PROVIDED DATA:
►
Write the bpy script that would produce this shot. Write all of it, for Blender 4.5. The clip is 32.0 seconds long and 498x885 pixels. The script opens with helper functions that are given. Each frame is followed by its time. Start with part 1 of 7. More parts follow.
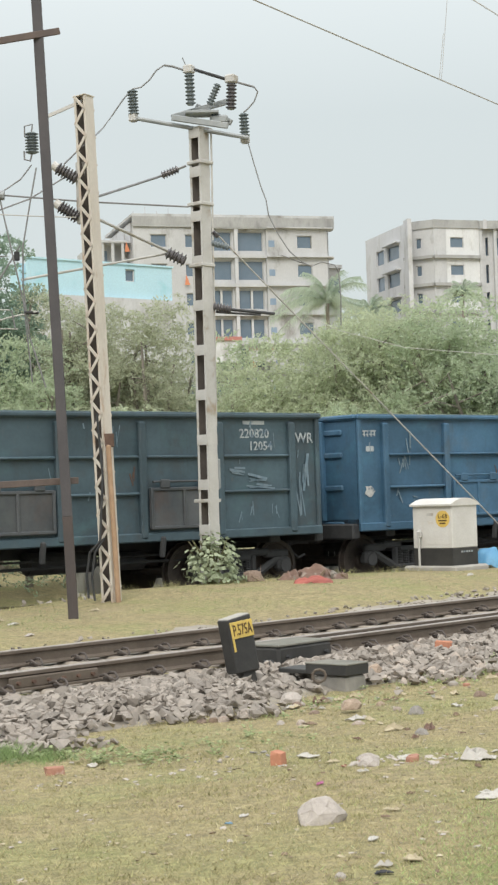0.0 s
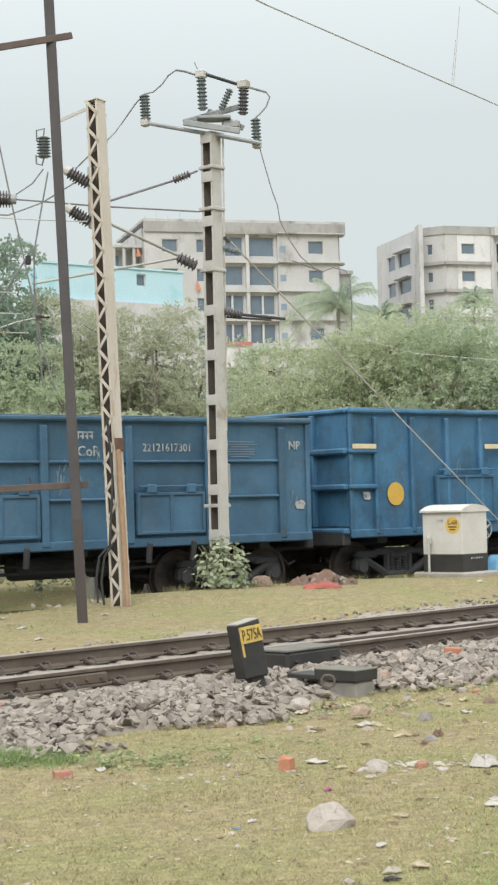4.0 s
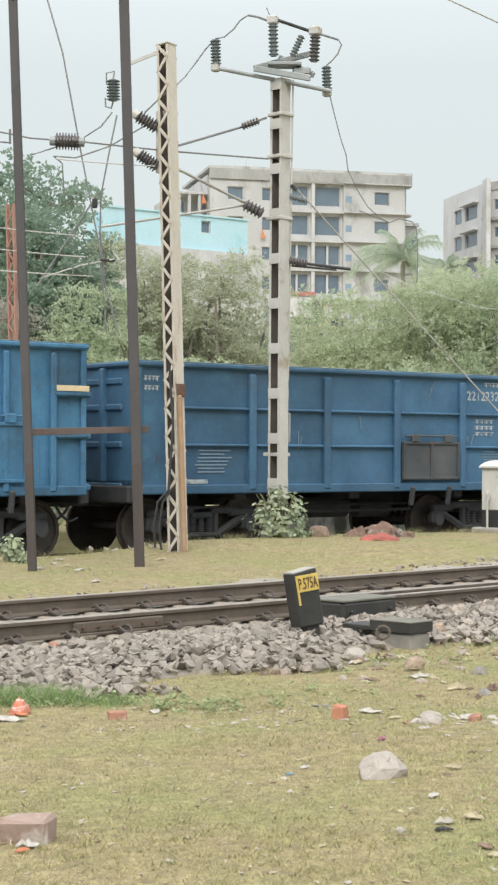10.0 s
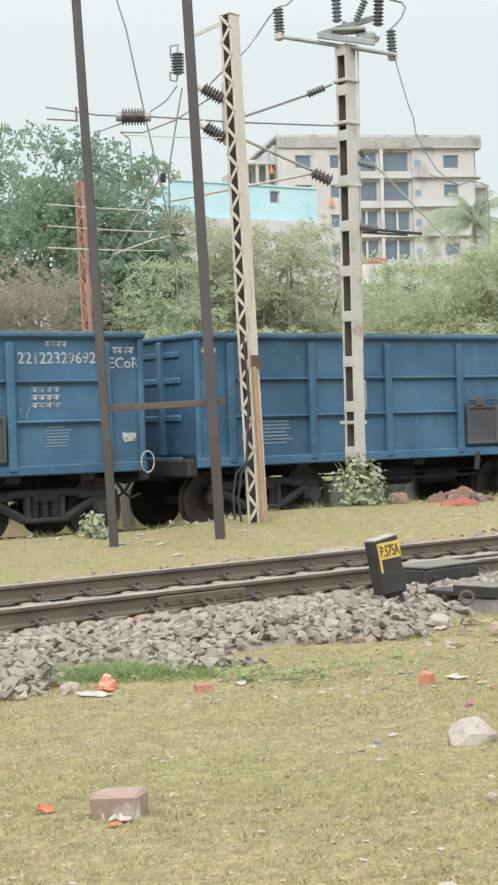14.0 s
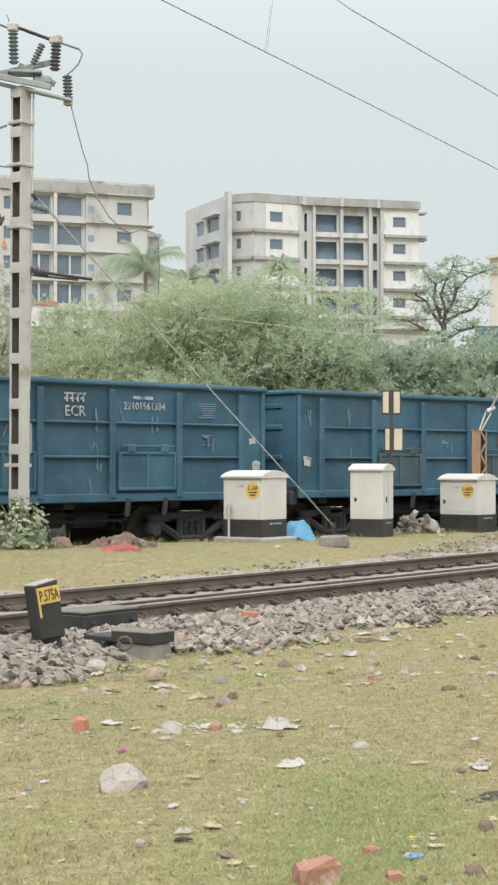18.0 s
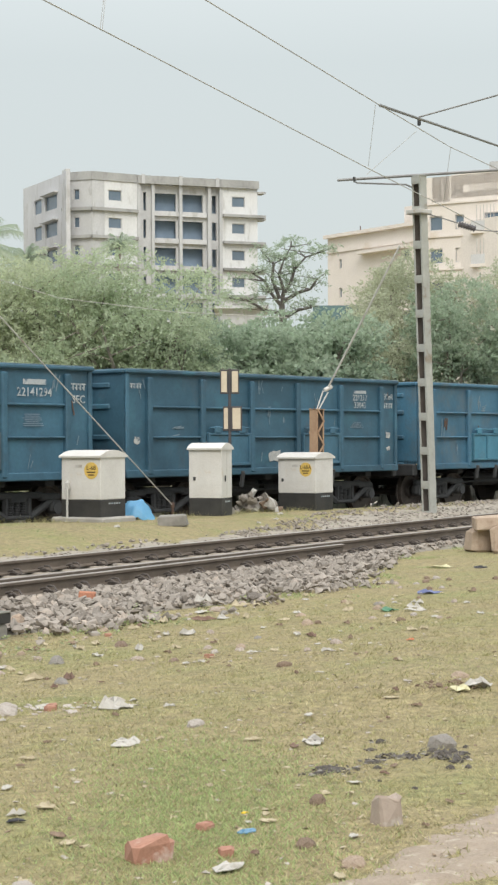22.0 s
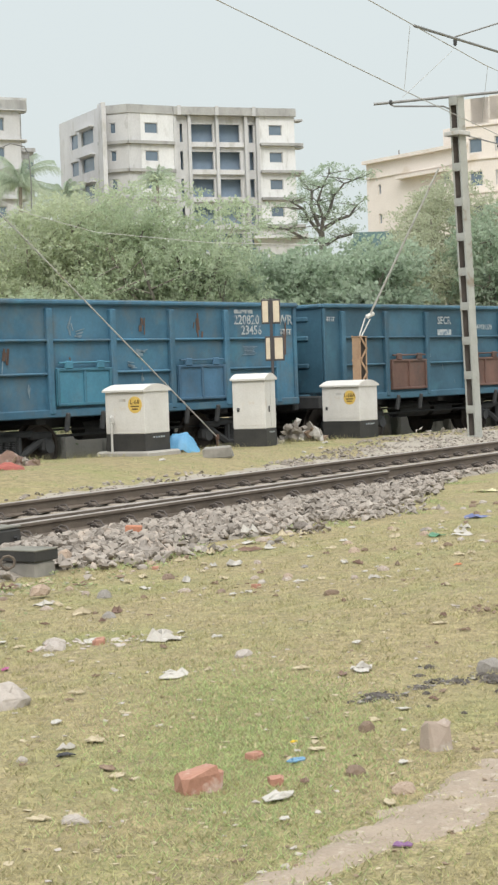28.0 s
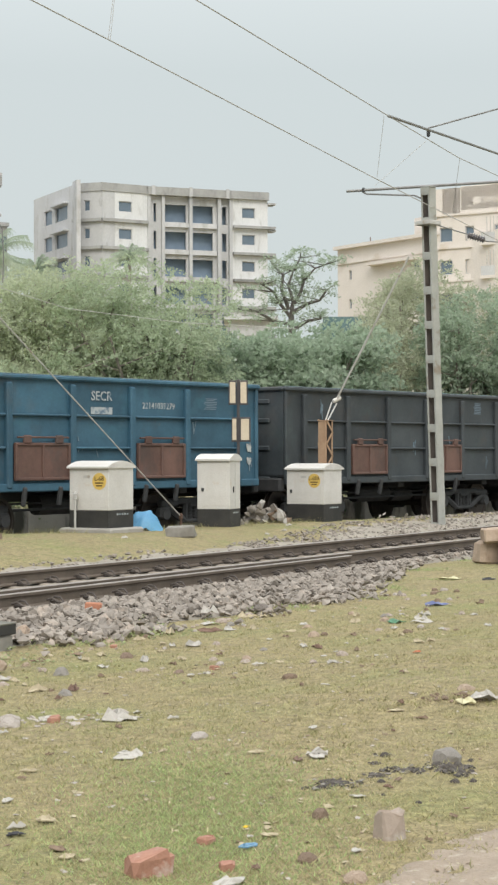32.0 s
◄
Reproduce the material above in full, exactly, with no images.

ANSWER FOR THIS EXERCISE:
Write the bpy script that would produce this shot. Write all of it, for Blender 4.5. The clip is 32.0 seconds long and 498x885 pixels. The script opens with helper functions that are given. Each frame is followed by its time. Start with part 1 of 7. More parts follow.
0.0 s
4.0 s
10.0 s
14.0 s
18.0 s
22.0 s
28.0 s
32.0 s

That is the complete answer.